# Work to complete:
Copy out the listing that follows, exactly, without its pictures.
◆ ◆ ◆ ◆
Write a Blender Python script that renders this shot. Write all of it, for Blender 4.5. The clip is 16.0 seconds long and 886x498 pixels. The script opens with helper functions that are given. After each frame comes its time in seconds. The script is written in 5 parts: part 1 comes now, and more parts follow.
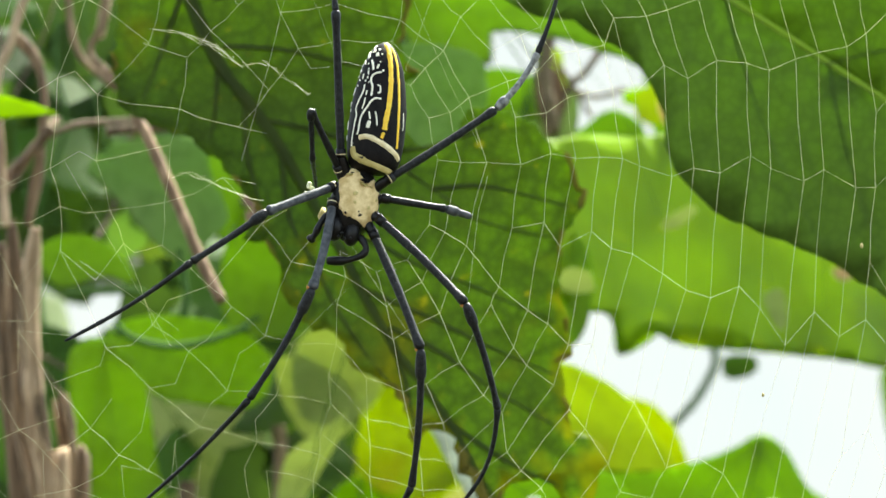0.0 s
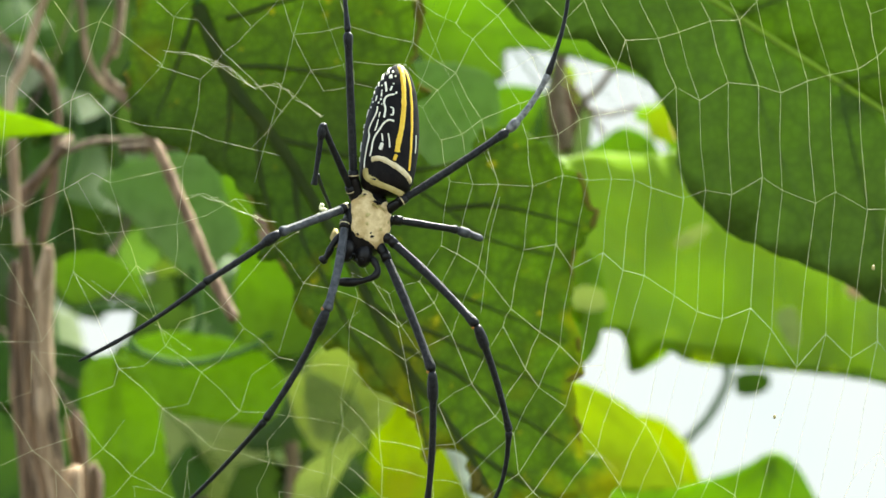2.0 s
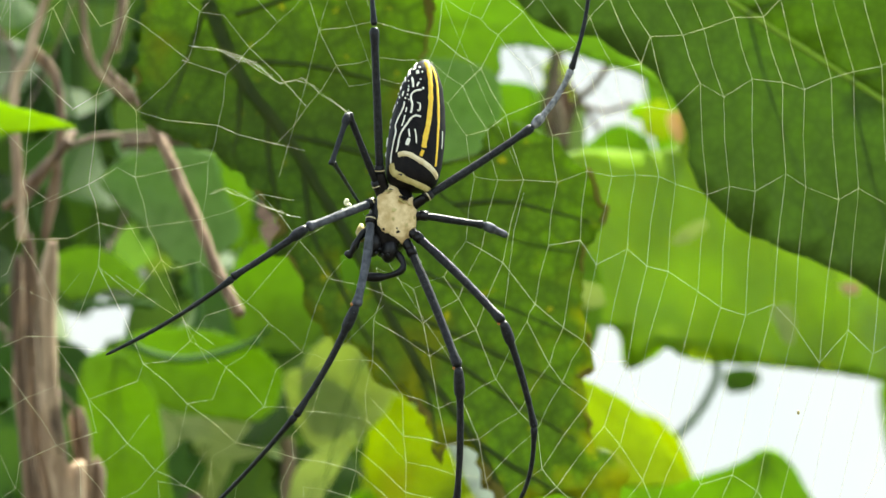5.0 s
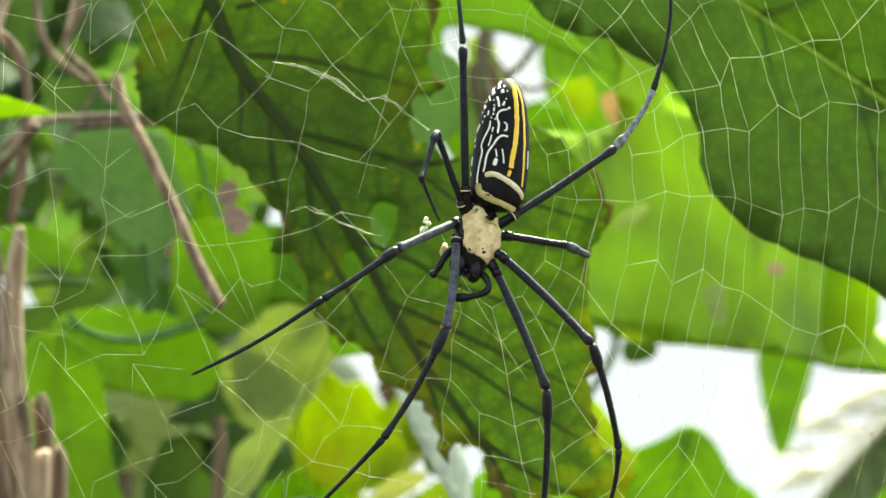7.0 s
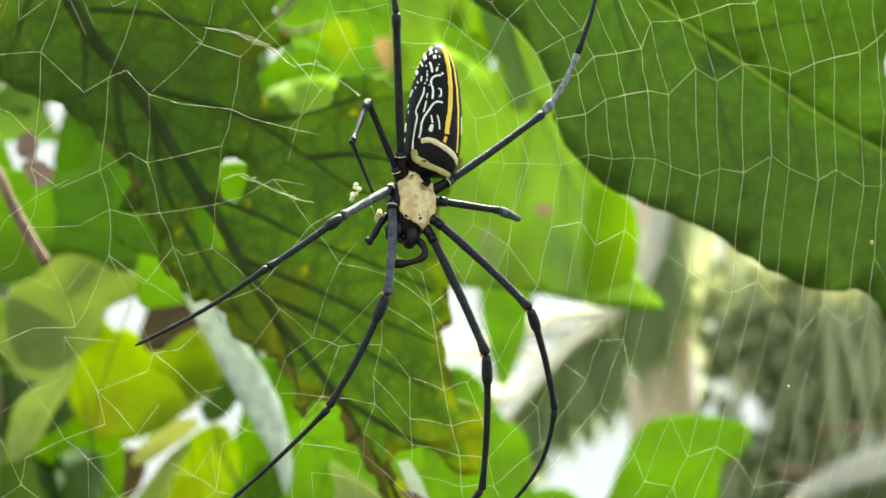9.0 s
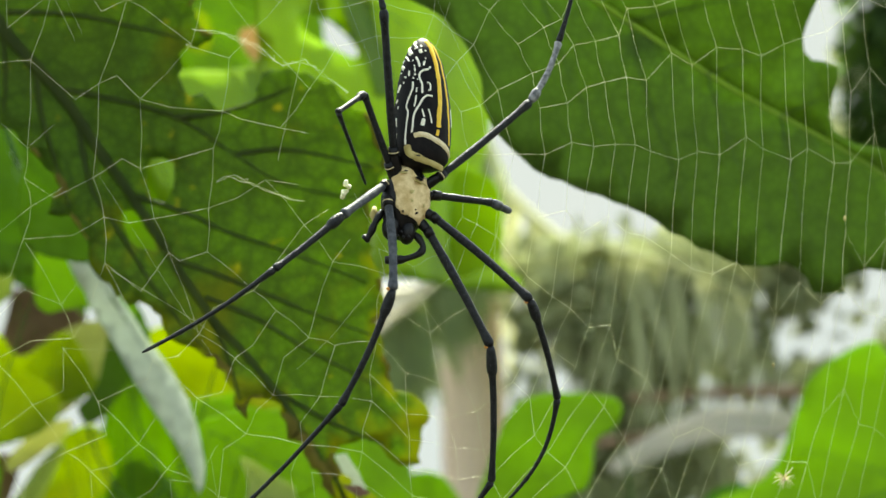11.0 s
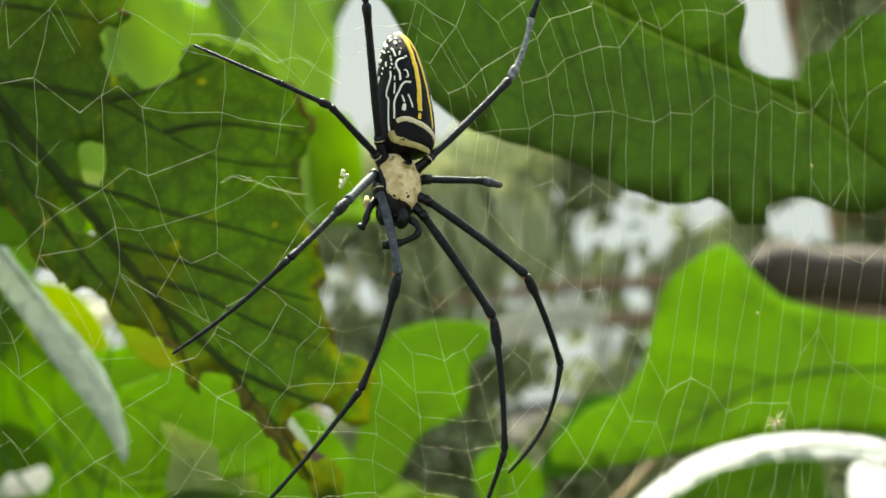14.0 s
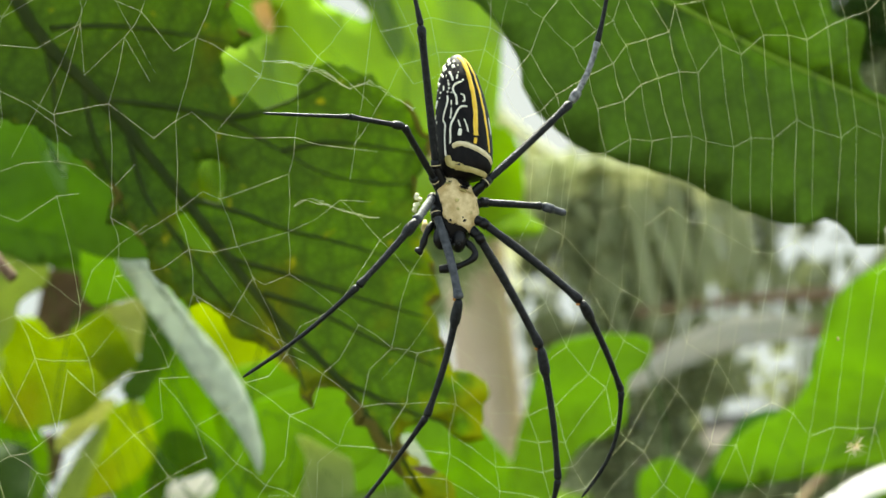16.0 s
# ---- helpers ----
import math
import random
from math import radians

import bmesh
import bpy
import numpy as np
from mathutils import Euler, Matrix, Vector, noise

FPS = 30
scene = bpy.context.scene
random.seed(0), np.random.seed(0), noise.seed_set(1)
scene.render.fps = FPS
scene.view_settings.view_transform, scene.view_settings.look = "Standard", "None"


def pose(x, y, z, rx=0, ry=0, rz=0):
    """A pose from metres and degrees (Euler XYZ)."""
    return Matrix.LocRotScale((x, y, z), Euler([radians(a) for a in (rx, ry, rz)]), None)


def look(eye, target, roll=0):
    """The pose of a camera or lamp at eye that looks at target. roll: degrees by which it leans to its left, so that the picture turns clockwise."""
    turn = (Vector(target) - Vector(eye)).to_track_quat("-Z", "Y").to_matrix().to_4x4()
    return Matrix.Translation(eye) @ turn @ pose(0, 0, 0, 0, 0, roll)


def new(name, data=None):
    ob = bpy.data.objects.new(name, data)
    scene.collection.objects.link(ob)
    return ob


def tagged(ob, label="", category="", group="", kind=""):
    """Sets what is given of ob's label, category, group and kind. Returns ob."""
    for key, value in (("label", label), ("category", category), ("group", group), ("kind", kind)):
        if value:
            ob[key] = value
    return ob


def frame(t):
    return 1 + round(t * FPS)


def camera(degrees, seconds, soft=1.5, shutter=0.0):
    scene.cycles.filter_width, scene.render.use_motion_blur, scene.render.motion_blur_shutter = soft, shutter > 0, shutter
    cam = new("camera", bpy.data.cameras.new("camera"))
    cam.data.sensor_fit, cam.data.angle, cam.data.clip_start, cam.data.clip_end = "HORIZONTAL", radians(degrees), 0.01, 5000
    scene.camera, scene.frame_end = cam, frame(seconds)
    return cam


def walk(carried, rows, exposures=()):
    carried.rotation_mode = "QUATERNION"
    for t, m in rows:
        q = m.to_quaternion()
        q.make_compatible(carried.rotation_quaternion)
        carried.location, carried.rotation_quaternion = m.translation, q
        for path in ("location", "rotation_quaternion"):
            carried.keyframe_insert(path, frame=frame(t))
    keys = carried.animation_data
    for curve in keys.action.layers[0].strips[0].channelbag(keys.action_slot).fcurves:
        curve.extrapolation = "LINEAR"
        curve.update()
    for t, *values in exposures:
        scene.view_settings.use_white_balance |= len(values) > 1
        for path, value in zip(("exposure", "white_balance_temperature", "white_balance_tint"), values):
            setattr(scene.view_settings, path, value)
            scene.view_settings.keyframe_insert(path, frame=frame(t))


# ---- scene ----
cam = camera(22.00, 16.0)
PATH = [
    (0, (0.0451, -0.4614, 1.3076), (0.01452, 0.03208, 1.38236), 2.03),
    (0.5, (0.0465, -0.4607, 1.3073), (0.01486, 0.03275, 1.38133), 2.20),
    (1, (0.0439, -0.4599, 1.3057), (0.01017, 0.03334, 1.38005), 2.16),
    (1.5, (0.0451, -0.4606, 1.3078), (0.01116, 0.03235, 1.38404), 2.12),
    (2, (0.0453, -0.4627, 1.3089), (0.01182, 0.03007, 1.38669), 2.15),
    (2.5, (0.0447, -0.4632, 1.3086), (0.00873, 0.02956, 1.38572), 2.31),
    (3, (0.0439, -0.4625, 1.3082), (0.00627, 0.03043, 1.38317), 2.27),
    (3.5, (0.0422, -0.4600, 1.3065), (0.00292, 0.03308, 1.37947), 2.47),
    (4, (0.0397, -0.4611, 1.3060), (0.00059, 0.03186, 1.38015), 2.47),
    (4.5, (0.0380, -0.4626, 1.3074), (0.00383, 0.03027, 1.38434), 2.38),
    (4.7, (0.0376, -0.4632, 1.3075), (0.00615, 0.02976, 1.38502), 2.27),
    (7, (-0.0176, -0.4652, 1.3208), (-0.00864, 0.03011, 1.38867), 2.04),
    (7.5, (-0.0317, -0.4659, 1.3218), (0.00584, 0.02841, 1.38700), 1.29),
    (8, (-0.0458, -0.4645, 1.3249), (0.01426, 0.02830, 1.38415), 1.22),
    (8.5, (-0.0601, -0.4629, 1.3263), (0.01133, 0.02896, 1.38113), 0.89),
    (10.8, (-0.1096, -0.4534, 1.3298), (0.01237, 0.02861, 1.38298), -2.61),
    (11, (-0.1137, -0.4523, 1.3303), (0.01250, 0.02901, 1.37956), -2.74),
    (11.5, (-0.1232, -0.4487, 1.3307), (0.01809, 0.02871, 1.37651), -3.73),
    (12, (-0.1325, -0.4479, 1.3336), (0.01776, 0.02658, 1.38113), -4.49),
    (12.5, (-0.1423, -0.4467, 1.3397), (0.01716, 0.02508, 1.38469), -5.73),
    (13, (-0.1517, -0.4447, 1.3438), (0.01142, 0.02654, 1.38058), -6.48),
    (13.5, (-0.1577, -0.4454, 1.3464), (0.01125, 0.02424, 1.37595), -7.15),
    (14, (-0.1588, -0.4490, 1.3491), (0.01114, 0.02053, 1.37396), -7.48),
    (14.5, (-0.1565, -0.4538, 1.3489), (0.00943, 0.01734, 1.37075), -7.58),
    (15, (-0.1545, -0.4572, 1.3498), (-0.00747, 0.01986, 1.37710), -7.19),
    (15.5, (-0.1446, -0.4623, 1.3517), (-0.01181, 0.01881, 1.38164), -7.05),
    (16, (-0.1324, -0.4648, 1.3483), (-0.00628, 0.01794, 1.38054), -6.73),
]
walk(cam, [(t, look(eye, aim, roll)) for t, eye, aim, roll in PATH], [(0.0, 3.84, 6800, 1), (7.5, 3.92, 6800, 1), (8.6, 3.94, 6840, 0.5), (11.0, 3.55, 7000, -2), (13.5, 3.47, 7000, -2), (14.5, 3.35, 7000, -2), (16.0, 3.62, 7000, -2)])
cam.data.dof.use_dof, cam.data.dof.focus_distance, cam.data.dof.aperture_fstop = True, 0.465, 27.0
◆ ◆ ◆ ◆
# Result for this exercise:
Write a Blender Python script that renders this shot. Write all of it, for Blender 4.5. The clip is 16.0 seconds long and 886x498 pixels. The script opens with helper functions that are given. After each frame comes its time in seconds. The script is written in 5 parts: part 1 comes now, and more parts follow.
0.0 s
2.0 s
5.0 s
7.0 s
9.0 s
11.0 s
14.0 s
16.0 s
# ---- helpers ----
import math
import random
from math import radians

import bmesh
import bpy
import numpy as np
from mathutils import Euler, Matrix, Vector, noise

FPS = 30
scene = bpy.context.scene
random.seed(0), np.random.seed(0), noise.seed_set(1)
scene.render.fps = FPS
scene.view_settings.view_transform, scene.view_settings.look = "Standard", "None"


def pose(x, y, z, rx=0, ry=0, rz=0):
    """A pose from metres and degrees (Euler XYZ)."""
    return Matrix.LocRotScale((x, y, z), Euler([radians(a) for a in (rx, ry, rz)]), None)


def look(eye, target, roll=0):
    """The pose of a camera or lamp at eye that looks at target. roll: degrees by which it leans to its left, so that the picture turns clockwise."""
    turn = (Vector(target) - Vector(eye)).to_track_quat("-Z", "Y").to_matrix().to_4x4()
    return Matrix.Translation(eye) @ turn @ pose(0, 0, 0, 0, 0, roll)


def new(name, data=None):
    ob = bpy.data.objects.new(name, data)
    scene.collection.objects.link(ob)
    return ob


def tagged(ob, label="", category="", group="", kind=""):
    """Sets what is given of ob's label, category, group and kind. Returns ob."""
    for key, value in (("label", label), ("category", category), ("group", group), ("kind", kind)):
        if value:
            ob[key] = value
    return ob


def frame(t):
    return 1 + round(t * FPS)


def camera(degrees, seconds, soft=1.5, shutter=0.0):
    scene.cycles.filter_width, scene.render.use_motion_blur, scene.render.motion_blur_shutter = soft, shutter > 0, shutter
    cam = new("camera", bpy.data.cameras.new("camera"))
    cam.data.sensor_fit, cam.data.angle, cam.data.clip_start, cam.data.clip_end = "HORIZONTAL", radians(degrees), 0.01, 5000
    scene.camera, scene.frame_end = cam, frame(seconds)
    return cam


def walk(carried, rows, exposures=()):
    carried.rotation_mode = "QUATERNION"
    for t, m in rows:
        q = m.to_quaternion()
        q.make_compatible(carried.rotation_quaternion)
        carried.location, carried.rotation_quaternion = m.translation, q
        for path in ("location", "rotation_quaternion"):
            carried.keyframe_insert(path, frame=frame(t))
    keys = carried.animation_data
    for curve in keys.action.layers[0].strips[0].channelbag(keys.action_slot).fcurves:
        curve.extrapolation = "LINEAR"
        curve.update()
    for t, *values in exposures:
        scene.view_settings.use_white_balance |= len(values) > 1
        for path, value in zip(("exposure", "white_balance_temperature", "white_balance_tint"), values):
            setattr(scene.view_settings, path, value)
            scene.view_settings.keyframe_insert(path, frame=frame(t))


# ---- scene ----
cam = camera(22.00, 16.0)
PATH = [
    (0, (0.0451, -0.4614, 1.3076), (0.01452, 0.03208, 1.38236), 2.03),
    (0.5, (0.0465, -0.4607, 1.3073), (0.01486, 0.03275, 1.38133), 2.20),
    (1, (0.0439, -0.4599, 1.3057), (0.01017, 0.03334, 1.38005), 2.16),
    (1.5, (0.0451, -0.4606, 1.3078), (0.01116, 0.03235, 1.38404), 2.12),
    (2, (0.0453, -0.4627, 1.3089), (0.01182, 0.03007, 1.38669), 2.15),
    (2.5, (0.0447, -0.4632, 1.3086), (0.00873, 0.02956, 1.38572), 2.31),
    (3, (0.0439, -0.4625, 1.3082), (0.00627, 0.03043, 1.38317), 2.27),
    (3.5, (0.0422, -0.4600, 1.3065), (0.00292, 0.03308, 1.37947), 2.47),
    (4, (0.0397, -0.4611, 1.3060), (0.00059, 0.03186, 1.38015), 2.47),
    (4.5, (0.0380, -0.4626, 1.3074), (0.00383, 0.03027, 1.38434), 2.38),
    (4.7, (0.0376, -0.4632, 1.3075), (0.00615, 0.02976, 1.38502), 2.27),
    (7, (-0.0176, -0.4652, 1.3208), (-0.00864, 0.03011, 1.38867), 2.04),
    (7.5, (-0.0317, -0.4659, 1.3218), (0.00584, 0.02841, 1.38700), 1.29),
    (8, (-0.0458, -0.4645, 1.3249), (0.01426, 0.02830, 1.38415), 1.22),
    (8.5, (-0.0601, -0.4629, 1.3263), (0.01133, 0.02896, 1.38113), 0.89),
    (10.8, (-0.1096, -0.4534, 1.3298), (0.01237, 0.02861, 1.38298), -2.61),
    (11, (-0.1137, -0.4523, 1.3303), (0.01250, 0.02901, 1.37956), -2.74),
    (11.5, (-0.1232, -0.4487, 1.3307), (0.01809, 0.02871, 1.37651), -3.73),
    (12, (-0.1325, -0.4479, 1.3336), (0.01776, 0.02658, 1.38113), -4.49),
    (12.5, (-0.1423, -0.4467, 1.3397), (0.01716, 0.02508, 1.38469), -5.73),
    (13, (-0.1517, -0.4447, 1.3438), (0.01142, 0.02654, 1.38058), -6.48),
    (13.5, (-0.1577, -0.4454, 1.3464), (0.01125, 0.02424, 1.37595), -7.15),
    (14, (-0.1588, -0.4490, 1.3491), (0.01114, 0.02053, 1.37396), -7.48),
    (14.5, (-0.1565, -0.4538, 1.3489), (0.00943, 0.01734, 1.37075), -7.58),
    (15, (-0.1545, -0.4572, 1.3498), (-0.00747, 0.01986, 1.37710), -7.19),
    (15.5, (-0.1446, -0.4623, 1.3517), (-0.01181, 0.01881, 1.38164), -7.05),
    (16, (-0.1324, -0.4648, 1.3483), (-0.00628, 0.01794, 1.38054), -6.73),
]
walk(cam, [(t, look(eye, aim, roll)) for t, eye, aim, roll in PATH], [(0.0, 3.84, 6800, 1), (7.5, 3.92, 6800, 1), (8.6, 3.94, 6840, 0.5), (11.0, 3.55, 7000, -2), (13.5, 3.47, 7000, -2), (14.5, 3.35, 7000, -2), (16.0, 3.62, 7000, -2)])
cam.data.dof.use_dof, cam.data.dof.focus_distance, cam.data.dof.aperture_fstop = True, 0.465, 27.0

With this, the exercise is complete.